Brief
Leaving the pictures aside, transcribe every line below exactly.

## START Information supplied

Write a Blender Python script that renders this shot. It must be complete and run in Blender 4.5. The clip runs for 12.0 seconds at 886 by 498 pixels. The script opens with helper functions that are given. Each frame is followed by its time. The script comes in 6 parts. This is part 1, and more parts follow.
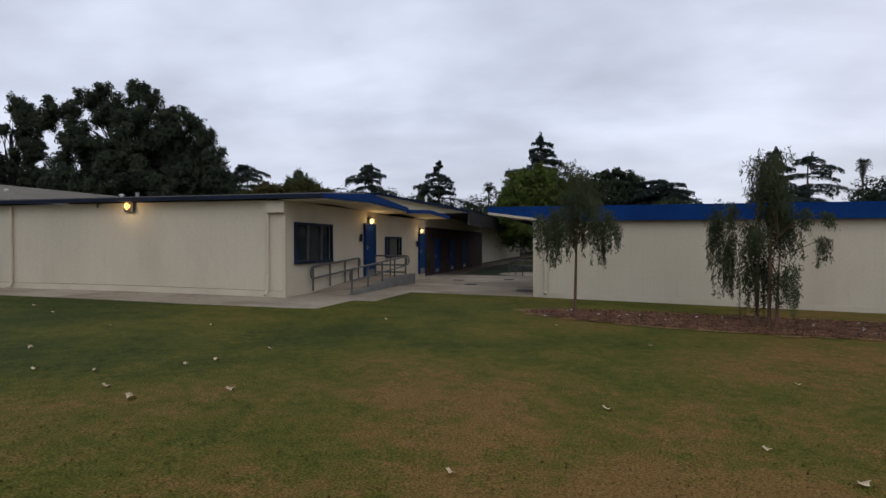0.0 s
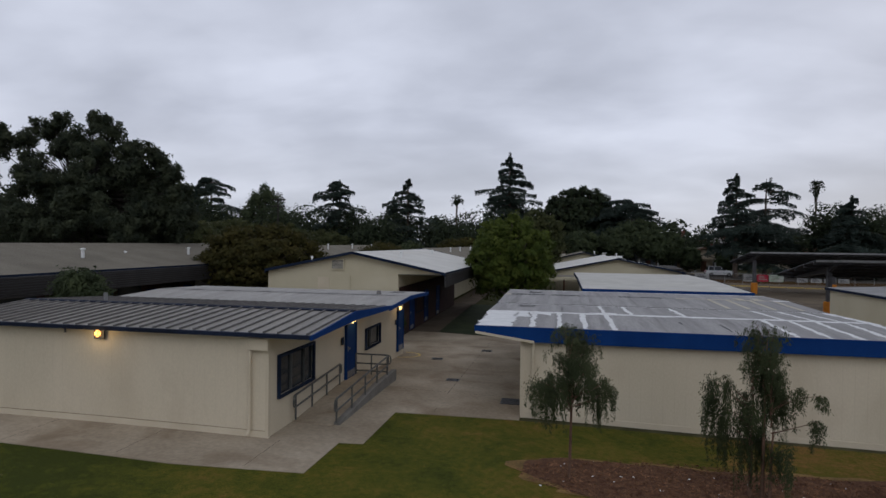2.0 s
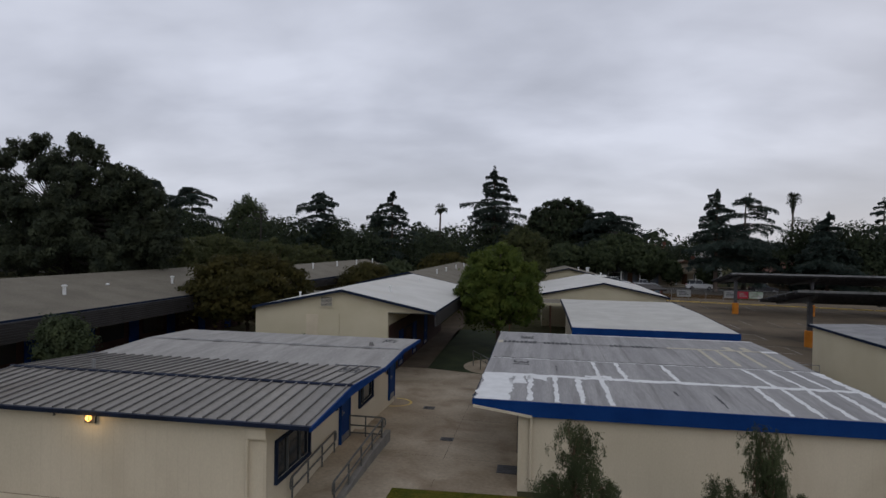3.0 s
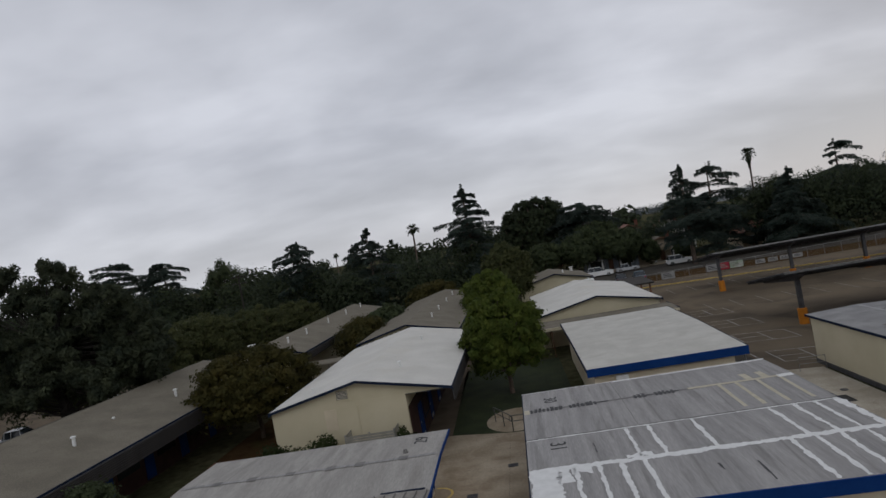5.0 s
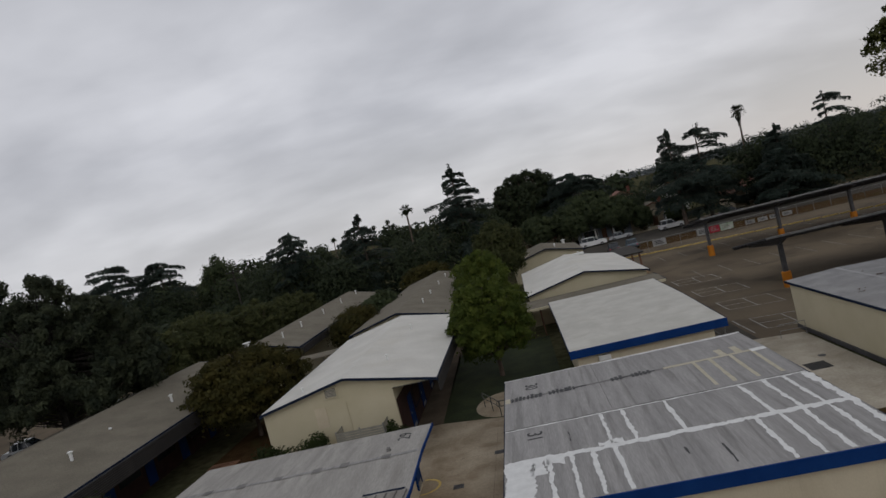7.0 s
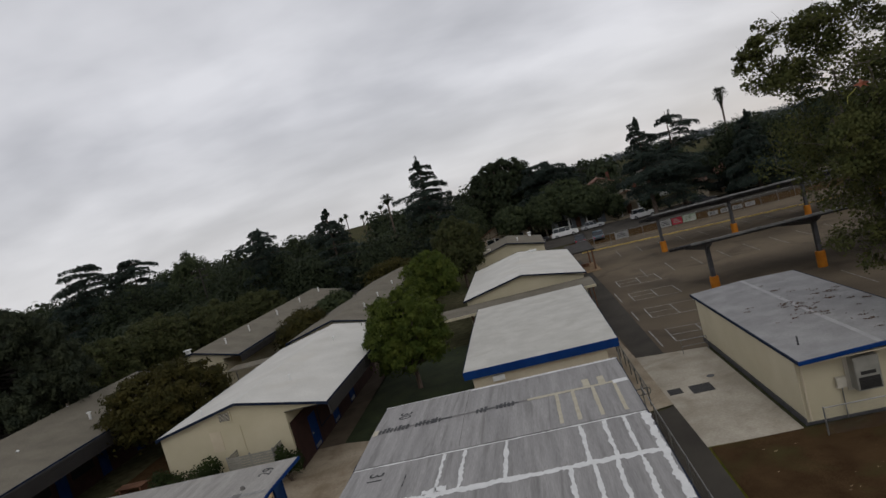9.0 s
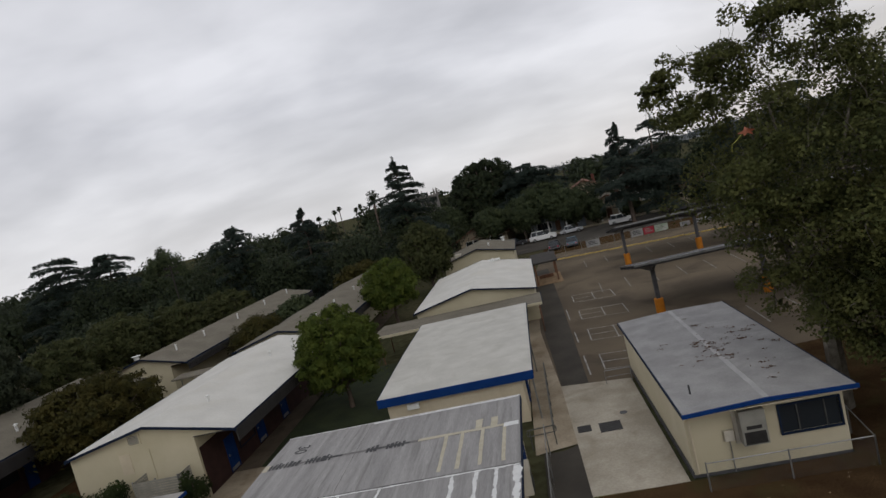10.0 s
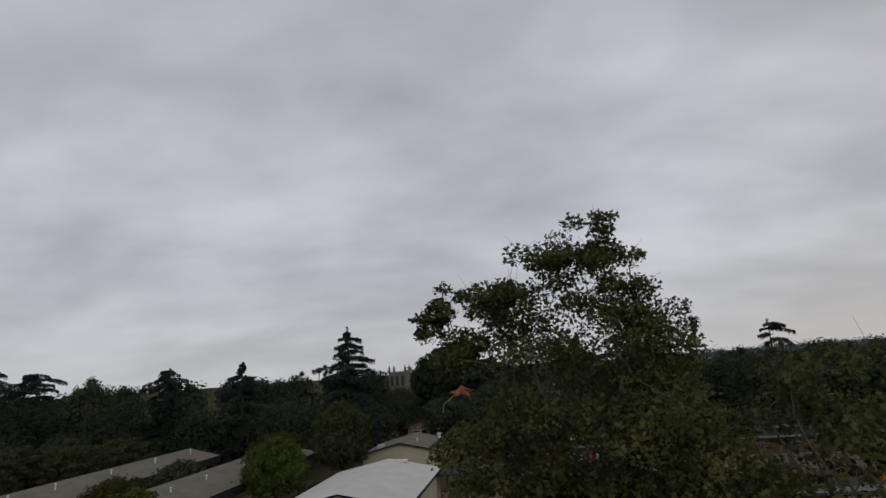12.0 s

## END Information supplied

Answer below
Write a Blender Python script that renders this shot. It must be complete and run in Blender 4.5. The clip runs for 12.0 seconds at 886 by 498 pixels. The script opens with helper functions that are given. Each frame is followed by its time. The script comes in 6 parts. This is part 1, and more parts follow.
0.0 s
2.0 s
3.0 s
5.0 s
7.0 s
9.0 s
10.0 s
12.0 s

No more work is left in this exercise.